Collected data
= = = = = = =

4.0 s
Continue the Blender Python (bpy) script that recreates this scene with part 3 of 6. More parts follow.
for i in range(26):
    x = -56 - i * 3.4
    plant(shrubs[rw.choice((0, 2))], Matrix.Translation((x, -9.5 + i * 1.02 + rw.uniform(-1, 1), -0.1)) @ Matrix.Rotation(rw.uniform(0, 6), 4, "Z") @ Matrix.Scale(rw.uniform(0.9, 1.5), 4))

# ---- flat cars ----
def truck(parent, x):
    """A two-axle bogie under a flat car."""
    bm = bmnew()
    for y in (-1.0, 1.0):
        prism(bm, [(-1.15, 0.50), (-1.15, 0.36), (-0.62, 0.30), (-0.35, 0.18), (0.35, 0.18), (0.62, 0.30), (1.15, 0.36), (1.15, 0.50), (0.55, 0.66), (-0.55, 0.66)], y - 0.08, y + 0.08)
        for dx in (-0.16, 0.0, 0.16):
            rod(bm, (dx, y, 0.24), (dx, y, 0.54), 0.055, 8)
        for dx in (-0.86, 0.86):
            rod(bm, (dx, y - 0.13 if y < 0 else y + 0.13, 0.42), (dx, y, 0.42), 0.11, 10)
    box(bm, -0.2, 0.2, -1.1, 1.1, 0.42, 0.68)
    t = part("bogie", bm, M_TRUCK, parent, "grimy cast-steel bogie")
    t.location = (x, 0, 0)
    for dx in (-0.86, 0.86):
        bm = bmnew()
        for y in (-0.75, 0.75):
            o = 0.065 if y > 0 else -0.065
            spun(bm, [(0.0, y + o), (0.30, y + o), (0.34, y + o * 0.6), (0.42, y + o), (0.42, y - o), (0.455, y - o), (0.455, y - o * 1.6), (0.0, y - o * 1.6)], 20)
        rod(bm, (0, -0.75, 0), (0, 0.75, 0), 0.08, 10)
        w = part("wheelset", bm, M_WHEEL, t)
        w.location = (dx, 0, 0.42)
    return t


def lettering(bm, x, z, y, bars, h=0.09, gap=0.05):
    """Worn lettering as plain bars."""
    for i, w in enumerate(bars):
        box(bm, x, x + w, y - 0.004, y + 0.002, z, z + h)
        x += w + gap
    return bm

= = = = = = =

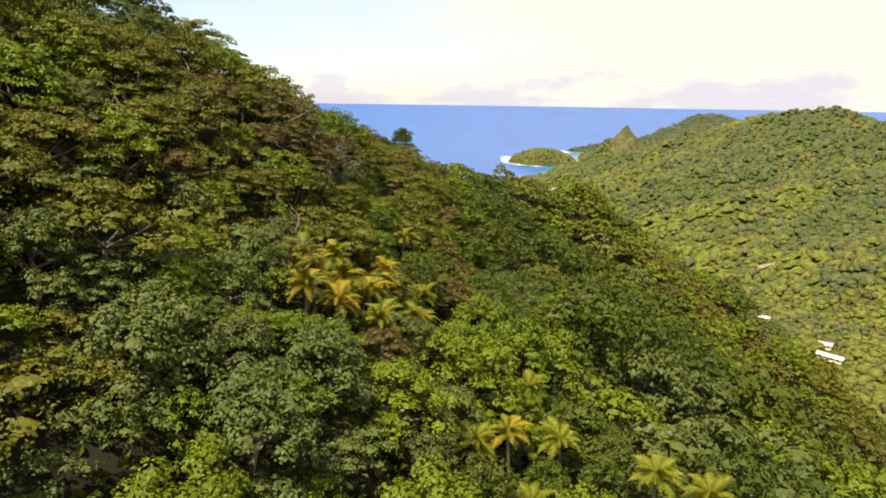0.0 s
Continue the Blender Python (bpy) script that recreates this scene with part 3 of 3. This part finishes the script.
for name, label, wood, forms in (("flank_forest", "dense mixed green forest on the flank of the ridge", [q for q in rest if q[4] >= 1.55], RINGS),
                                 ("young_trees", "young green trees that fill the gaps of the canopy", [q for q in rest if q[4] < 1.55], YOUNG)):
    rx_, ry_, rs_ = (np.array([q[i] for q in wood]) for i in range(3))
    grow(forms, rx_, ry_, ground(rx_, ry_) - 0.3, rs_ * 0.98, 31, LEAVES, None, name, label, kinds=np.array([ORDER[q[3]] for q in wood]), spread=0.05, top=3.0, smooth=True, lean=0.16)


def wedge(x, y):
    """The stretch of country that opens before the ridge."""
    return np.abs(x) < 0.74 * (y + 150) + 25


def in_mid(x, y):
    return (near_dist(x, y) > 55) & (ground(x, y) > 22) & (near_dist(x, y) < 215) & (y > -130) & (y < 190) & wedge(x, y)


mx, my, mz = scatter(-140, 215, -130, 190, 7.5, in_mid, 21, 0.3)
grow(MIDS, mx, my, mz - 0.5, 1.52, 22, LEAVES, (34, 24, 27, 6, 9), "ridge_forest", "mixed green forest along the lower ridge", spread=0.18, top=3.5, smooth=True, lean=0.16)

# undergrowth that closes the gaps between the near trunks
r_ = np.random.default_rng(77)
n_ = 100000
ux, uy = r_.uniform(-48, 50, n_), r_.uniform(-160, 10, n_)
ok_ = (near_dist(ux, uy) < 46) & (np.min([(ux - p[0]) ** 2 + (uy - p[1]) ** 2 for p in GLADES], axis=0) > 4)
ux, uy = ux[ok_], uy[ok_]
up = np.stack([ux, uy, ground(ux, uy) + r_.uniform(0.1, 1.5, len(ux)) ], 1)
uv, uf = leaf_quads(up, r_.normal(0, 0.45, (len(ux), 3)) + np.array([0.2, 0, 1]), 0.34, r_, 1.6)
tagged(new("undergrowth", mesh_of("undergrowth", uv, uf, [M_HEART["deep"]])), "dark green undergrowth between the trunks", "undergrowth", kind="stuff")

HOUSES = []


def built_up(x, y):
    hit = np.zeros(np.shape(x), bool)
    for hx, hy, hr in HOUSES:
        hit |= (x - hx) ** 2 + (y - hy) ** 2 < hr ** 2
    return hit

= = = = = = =

**TASK:**
Everything from the line with "finishes the script." through the line with "grow(MIDS, mx, my, mz" is to be output exactly; leave out all other lines.

**RESULT BELOW:**
Continue the Blender Python (bpy) script that recreates this scene with part 3 of 3. This part finishes the script.
for name, label, wood, forms in (("flank_forest", "dense mixed green forest on the flank of the ridge", [q for q in rest if q[4] >= 1.55], RINGS),
                                 ("young_trees", "young green trees that fill the gaps of the canopy", [q for q in rest if q[4] < 1.55], YOUNG)):
    rx_, ry_, rs_ = (np.array([q[i] for q in wood]) for i in range(3))
    grow(forms, rx_, ry_, ground(rx_, ry_) - 0.3, rs_ * 0.98, 31, LEAVES, None, name, label, kinds=np.array([ORDER[q[3]] for q in wood]), spread=0.05, top=3.0, smooth=True, lean=0.16)


def wedge(x, y):
    """The stretch of country that opens before the ridge."""
    return np.abs(x) < 0.74 * (y + 150) + 25


def in_mid(x, y):
    return (near_dist(x, y) > 55) & (ground(x, y) > 22) & (near_dist(x, y) < 215) & (y > -130) & (y < 190) & wedge(x, y)


mx, my, mz = scatter(-140, 215, -130, 190, 7.5, in_mid, 21, 0.3)
grow(MIDS, mx, my, mz - 0.5, 1.52, 22, LEAVES, (34, 24, 27, 6, 9), "ridge_forest", "mixed green forest along the lower ridge", spread=0.18, top=3.5, smooth=True, lean=0.16)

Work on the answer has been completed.